Analysis: The assessees were primary agricultural credit societies registered under the Kerala Co-operative Societies Act, 1969, and the jurisdictional High Court precedent in Chirakkal had held that such societies, once so registered and classified by the competent authority, were entitled to the benefit of section 80P. The Tribunal examined the Revenue's reliance on Citizens Co-operative Society Ltd. and held that that decision turned on its own facts, where deposits and lending were linked to nominal members treated as non-members in that statutory context and the activity was found to be in the nature of banking. The Tribunal further noted that under the Kerala Co-operative Societies Act, nominal members are included within the definition of member, and therefore the factual foundation of Citizens Co-operative Society Ltd. did not match the present cases. It also held that the authorities under the Income-tax Act could not reopen the statutory classification of the assessees as primary agricultural credit societies in the face of the competent authority's certification and the applicable banking-law framework.

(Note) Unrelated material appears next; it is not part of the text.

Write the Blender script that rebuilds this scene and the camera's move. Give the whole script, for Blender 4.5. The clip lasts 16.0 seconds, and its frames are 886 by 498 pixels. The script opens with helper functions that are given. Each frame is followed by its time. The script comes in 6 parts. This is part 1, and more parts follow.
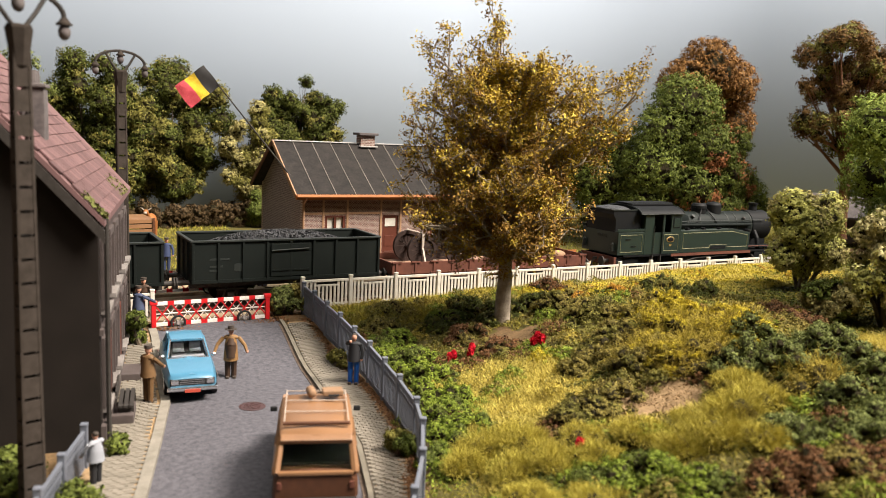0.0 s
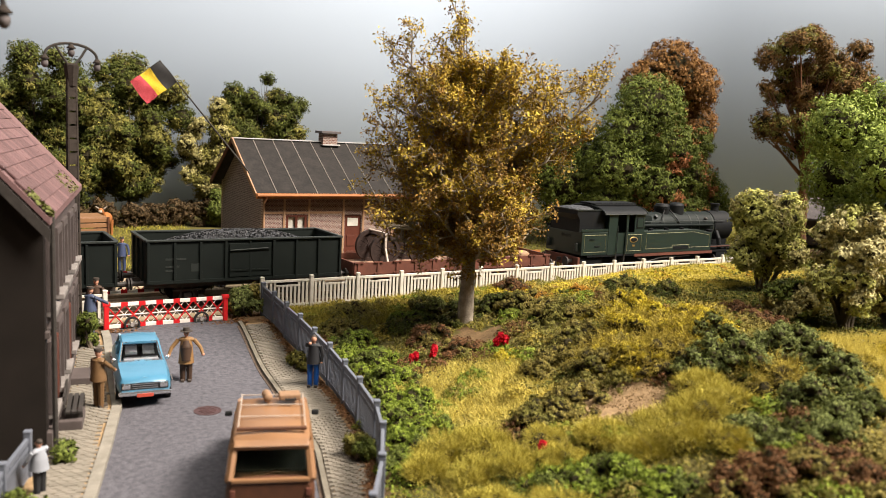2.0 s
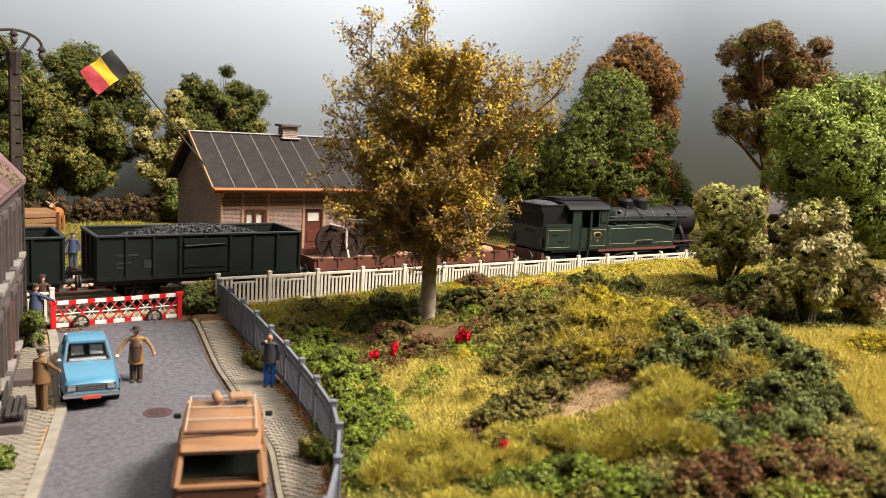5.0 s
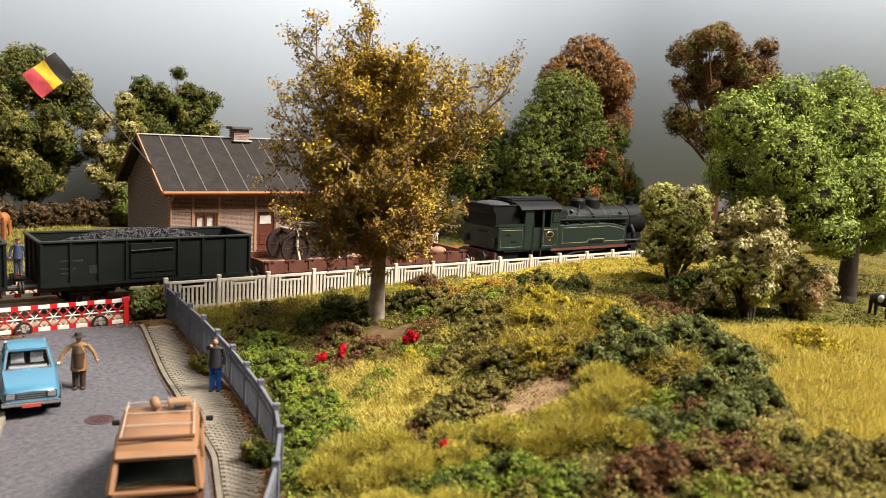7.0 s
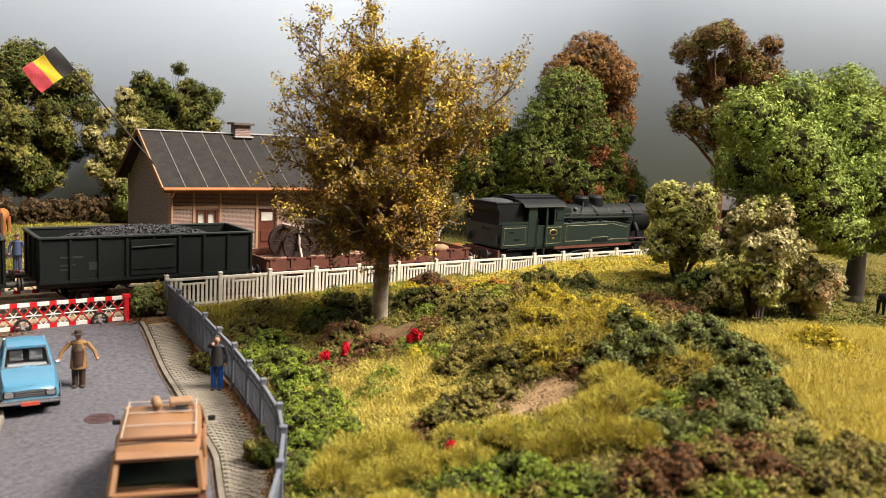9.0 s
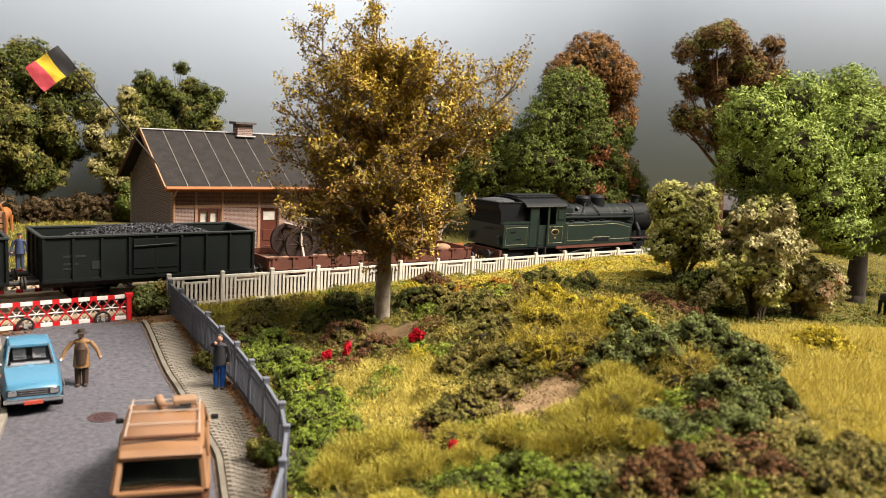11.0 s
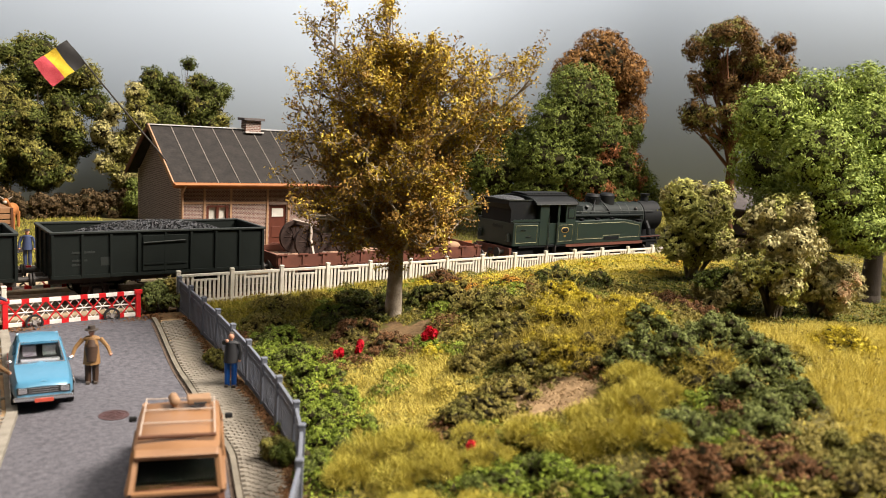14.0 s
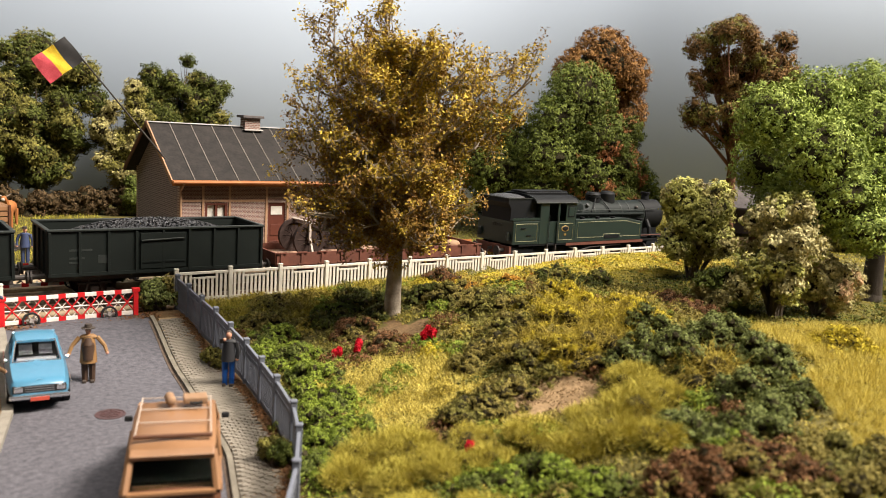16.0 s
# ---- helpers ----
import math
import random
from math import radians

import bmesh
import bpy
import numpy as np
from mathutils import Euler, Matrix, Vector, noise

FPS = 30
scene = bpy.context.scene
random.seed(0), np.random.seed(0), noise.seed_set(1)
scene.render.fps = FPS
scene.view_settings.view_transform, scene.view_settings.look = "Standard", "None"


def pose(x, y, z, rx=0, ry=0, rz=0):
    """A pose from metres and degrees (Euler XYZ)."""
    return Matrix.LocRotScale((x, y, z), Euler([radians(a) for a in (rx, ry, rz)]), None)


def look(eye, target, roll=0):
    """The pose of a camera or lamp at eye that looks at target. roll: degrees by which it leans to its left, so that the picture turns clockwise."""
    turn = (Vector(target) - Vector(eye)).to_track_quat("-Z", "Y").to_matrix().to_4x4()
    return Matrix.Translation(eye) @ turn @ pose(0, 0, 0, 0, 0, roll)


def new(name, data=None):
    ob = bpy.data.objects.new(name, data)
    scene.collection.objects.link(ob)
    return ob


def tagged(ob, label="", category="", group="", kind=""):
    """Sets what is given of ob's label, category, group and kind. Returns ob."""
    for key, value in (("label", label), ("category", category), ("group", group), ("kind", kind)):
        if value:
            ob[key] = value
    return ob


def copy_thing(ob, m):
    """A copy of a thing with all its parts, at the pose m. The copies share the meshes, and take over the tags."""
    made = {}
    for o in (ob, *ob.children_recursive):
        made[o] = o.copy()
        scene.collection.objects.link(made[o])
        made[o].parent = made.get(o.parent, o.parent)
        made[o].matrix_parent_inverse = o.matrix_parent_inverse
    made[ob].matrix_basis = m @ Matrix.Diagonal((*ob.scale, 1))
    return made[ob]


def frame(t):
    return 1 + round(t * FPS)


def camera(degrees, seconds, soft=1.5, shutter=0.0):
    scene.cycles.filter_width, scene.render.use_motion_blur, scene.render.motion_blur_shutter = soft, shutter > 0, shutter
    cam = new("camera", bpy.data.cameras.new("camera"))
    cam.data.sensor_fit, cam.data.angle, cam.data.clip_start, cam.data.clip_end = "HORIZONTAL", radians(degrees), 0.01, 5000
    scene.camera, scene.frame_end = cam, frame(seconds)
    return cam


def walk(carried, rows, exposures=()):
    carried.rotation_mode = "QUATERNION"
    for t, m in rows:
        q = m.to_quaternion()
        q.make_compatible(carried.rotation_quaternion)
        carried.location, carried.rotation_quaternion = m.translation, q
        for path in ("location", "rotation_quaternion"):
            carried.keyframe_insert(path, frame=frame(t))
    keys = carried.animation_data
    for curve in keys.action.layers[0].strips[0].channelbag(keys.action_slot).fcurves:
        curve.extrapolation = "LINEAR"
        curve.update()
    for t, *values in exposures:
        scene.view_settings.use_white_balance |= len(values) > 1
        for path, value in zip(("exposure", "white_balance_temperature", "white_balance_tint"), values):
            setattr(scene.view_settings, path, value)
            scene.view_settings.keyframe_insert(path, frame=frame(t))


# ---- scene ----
# A model railway in 1:87. All plan numbers below are prototype metres; S turns them into the model's true size.
S = 1 / 87.0

cam = camera(57.7, 16.0, soft=0.7)
cam.data.dof.use_dof, cam.data.dof.focus_distance, cam.data.dof.aperture_fstop = True, 0.38, 29.0
PATH = [
    (0, (-13.006, -37.032, 9.034), (-12.033, -35.308, 8.747), 2.6),
    (0.5, (-12.94, -37.067, 9.033), (-11.943, -35.356, 8.749), 2.7),
    (1, (-12.94, -36.683, 8.959), (-11.923, -34.984, 8.675), 2.8),
    (1.5, (-12.679, -36.632, 8.94), (-11.648, -34.942, 8.655), 2.9),
    (2, (-12.709, -36.731, 8.963), (-11.662, -35.05, 8.681), 3.0),
    (2.5, (-12.644, -36.718, 9.016), (-11.586, -35.044, 8.734), 3.1),
    (3, (-12.65, -36.661, 9.029), (-11.585, -34.991, 8.748), 3.1),
    (5.5, (-12.045, -36.304, 8.835), (-10.904, -34.687, 8.549), 3.2),
    (6, (-11.879, -36.539, 8.897), (-10.713, -34.939, 8.614), 3.1),
    (6.5, (-11.89, -36.74, 8.94), (-10.711, -35.149, 8.658), 3.0),
    (7, (-11.882, -36.791, 8.95), (-10.693, -35.207, 8.668), 2.9),
    (7.5, (-11.902, -36.735, 8.976), (-10.708, -35.156, 8.695), 3.0),
    (8, (-11.76, -36.728, 8.966), (-10.567, -35.147, 8.686), 2.9),
    (8.5, (-11.827, -36.657, 8.921), (-10.637, -35.074, 8.637), 3.0),
    (9, (-11.816, -36.437, 8.884), (-10.627, -34.855, 8.597), 3.1),
    (11.5, (-11.92, -36.458, 8.911), (-10.733, -34.874, 8.622), 3.2),
    (12, (-11.991, -36.48, 8.951), (-10.804, -34.895, 8.663), 3.2),
    (12.5, (-11.935, -36.257, 8.918), (-10.75, -34.672, 8.63), 3.2),
    (13, (-11.905, -36.048, 8.832), (-10.721, -34.462, 8.544), 3.2),
    (13.5, (-11.913, -36.11, 8.847), (-10.729, -34.524, 8.557), 3.3),
    (14, (-11.975, -36.032, 8.82), (-10.793, -34.445, 8.526), 3.4),
    (14.5, (-11.842, -35.952, 8.791), (-10.66, -34.366, 8.496), 3.5),
    (15, (-11.885, -35.96, 8.809), (-10.702, -34.374, 8.513), 3.5),
    (15.5, (-11.895, -35.861, 8.767), (-10.714, -34.275, 8.467), 3.5),
    (16, (-11.858, -35.919, 8.799), (-10.677, -34.333, 8.501), 3.5),
]
walk(cam, [(t, look(Vector(eye) * S, Vector(target) * S, roll)) for t, eye, target, roll in PATH])

# ---- light: a hall lamp high in front and a small strip over the layout, in a dim hall ----
scene.view_settings.exposure = 0.43


def area_lamp(name, loc, aim, sx, sy, power, color):
    data = bpy.data.lights.new(name, "AREA")
    data.shape, data.size, data.size_y, data.energy, data.color = "RECTANGLE", sx, sy, power, color
    ob = new(name, data)
    ob.matrix_world = look(loc, aim)
    return ob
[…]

Conclusion: The assessees were entitled to deduction under section 80P(2)(a)(i), and the Revenue's challenge failed.
Ratio Decidendi: A primary agricultural credit society registered and classified under the State co-operative law is entitled to deduction under section 80P(2)(a)(i), and a precedent denying deduction on different facts involving non-member or nominal-member banking activity does not displace that entitlement.